• [Supplied material]
* begin *

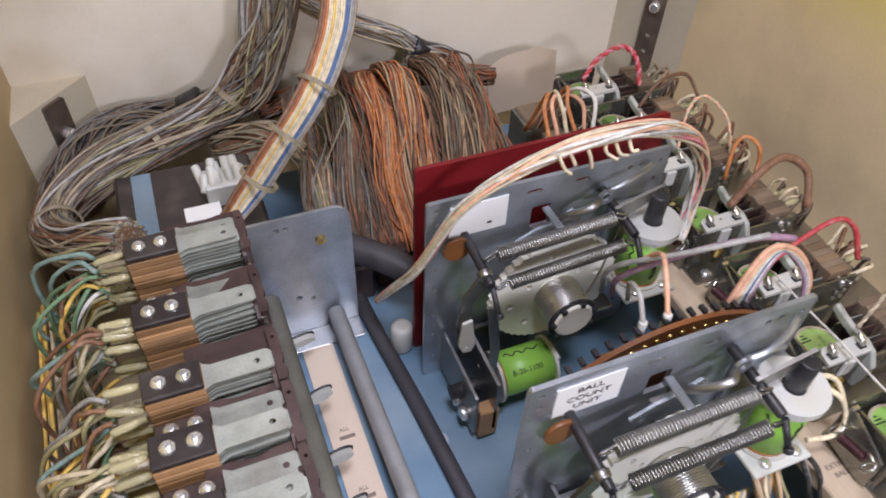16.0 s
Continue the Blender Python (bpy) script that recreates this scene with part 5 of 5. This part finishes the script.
for k, (x, cs) in enumerate(FANS):
    f = thing("connector_plug", (0, 0, 0), "multi-way plug with a fan of rust-coloured wires", "connector", "connector plugs")
    part("shell", box(x - 0.017, x + 0.004, 0.700 + 0.006 * (k % 2), 0.716 + 0.006 * (k % 2), 0.0, 0.030, 0.001), BROWNBAKE, f)
    per = {}
    sway = rng.choice((-1, 1)) * rng.uniform(0.003, 0.009)
    for j in range(170):
        clump = j % 2
        c = rng.choice(cs if clump else cs[::-1][:4])
        a = rng.uniform(0, 6.28)
        s = 0.0064 * math.sqrt(rng.random())
        xe, ye = x - 0.013 + 0.0125 * clump + rng.gauss(0, 0.0034), 0.705 + 0.006 * (k % 2) + rng.random() * 0.008
        lean = sway * (1 if clump else -0.8)
        hump = (0.004, 0.018, -0.004, 0.012, 0.008, -0.006)[(2 * k + clump * 3) % 6]
        xs, ys, zs = x - 0.002 + 0.006 * clump + 0.45 * s * math.cos(a), 0.850 + 0.7 * s * math.sin(a), 0.066 + 0.006 * clump + rng.uniform(-0.003, 0.003)
        xm = (xs + xe) / 2 + lean
        loose = 0.003 if j % 9 else 0.009
        pts = [(xs, ys, zs), jitter((xm + s * math.cos(a + 0.9), 0.818, 0.078 + hump * 0.6 + s * math.sin(a + 0.9)), loose * 0.7), jitter((xm + 1.15 * s * math.cos(a + 2), 0.778, 0.068 + hump + 1.15 * s * math.sin(a + 2)), loose), jitter((xe + 0.6 * lean + s * math.cos(a + 3), 0.738, 0.050 + hump * 0.5 + s * math.sin(a + 3)), loose), (xe, ye, 0.028)]
        per.setdefault(c, bmesh.new())
        sweep(smooth(pts, 5), 0.0008, 4, per[c])
    for c, bm in per.items():
        tagged(part("wiring", bm, WIRE[c], f, c + " wires of the fan"), kind="stuff")
dk = thing("dark_terminal_box", (0, 0, 0), "dark brown terminal box with a blue label", "box")
part("body", box(-0.158, -0.078, 0.700, 0.778, 0.0, 0.078, 0.002), BAKE, dk)
part("blue_label", box(-0.148, -0.137, 0.712, 0.775, 0.0780, 0.0785), BLUE, dk)
wc_ = thing("white_connector", (0.008, -0.002, -0.004), "white nylon pin connector with broken tabs", "connector")
part("body", box(-0.116, -0.092, 0.734, 0.752, 0.0785, 0.0960, 0.001), NYLON, wc_)
for k in range(11):
    x0, up = -0.1165 + 0.0048 * (k % 6) + rng.uniform(-0.001, 0.001), 0.006 * (k // 6)
    part("pin_tube", cyl((x0, 0.736 + up, 0.092), (x0 + rng.uniform(-0.003, 0.003), 0.744 + 1.6 * up, 0.1015 + rng.uniform(-0.003, 0.003)), 0.0025, 10, bev=0.0008), NYLON, wc_)
part("tag", box(-0.130, -0.110, 0.722, 0.734, 0.0850, 0.0856), PAPER, wc_)
bs = solid("black_sleeve", sweep(smooth([(-0.040, 0.708, 0.048), (-0.034, 0.700, 0.050), (-0.016, 0.684, 0.048), (-0.004, 0.672, 0.044)], 5), [0.0072, 0.0085, 0.0088, 0.0088, 0.0088, 0.0088, 0.0088, 0.0088, 0.0088, 0.0088, 0.0088, 0.0088, 0.0086, 0.0084, 0.0082, 0.0072], 18),
           RUBBER, "fat black rubber sleeve between two plates", "sleeve")
kn = thing("nylon_stand_off", (-0.019, 0.655, 0.0), "white nylon foot on the blue board", "foot")
part("cap", cyl((0, 0, 0), (0, 0, 0.022), 0.0068, 20, bev=0.003), NYLON, kn)
tg = thing("card_tag", (0, 0, 0), "creased white cardboard tag leaning at the back", "tag")
_t = part("card", plate([(0, 0), (0.062, 0.002), (0.066, 0.040), (0.050, 0.046), (0.018, 0.045), (0.002, 0.038)], [], 0.0008, "y"), OLDPAPER, tg)
_t.matrix_local = pose(0.118, 0.832, 0.022, -18, 0, 4)
for k in range(4):
    _l = part("print_line", box(0.010, 0.056, -0.0004, -0.0001, 0.008 + 0.008 * k, 0.0086 + 0.008 * k), GREYINK, tg)
    _l.matrix_local = _t.matrix_local
cb2 = thing("grey_plug", (0, 0, 0), "grey-brown plug at the end of the relay row", "connector")
part("shell", box(0.122, 0.150, 0.770, 0.800, 0.020, 0.052, 0.0015), SPACERWOOD, cb2)
part("shell_side", box(0.1195, 0.1222, 0.770, 0.800, 0.022, 0.050, 0.0005), TUBEGREY, cb2)
for k in range(6):
    wire([(0.092 + 0.006 * k, 0.70, 0.10), jitter((0.096 + 0.006 * k, 0.715, 0.112), 0.003), jitter((0.106 + 0.004 * k, 0.735, 0.105), 0.003), (0.110 + 0.004 * k, 0.760, 0.06)], 0.0014, ["orange", "peach", "cream", "orange", "peach", "white"][k], cb2)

* end *

• [Instructions for the task]
Which lines above contain "with"? Show each of them.

• [Output of the task]
Continue the Blender Python (bpy) script that recreates this scene with part 5 of 5. This part finishes the script.
    f = thing("connector_plug", (0, 0, 0), "multi-way plug with a fan of rust-coloured wires", "connector", "connector plugs")
dk = thing("dark_terminal_box", (0, 0, 0), "dark brown terminal box with a blue label", "box")
wc_ = thing("white_connector", (0.008, -0.002, -0.004), "white nylon pin connector with broken tabs", "connector")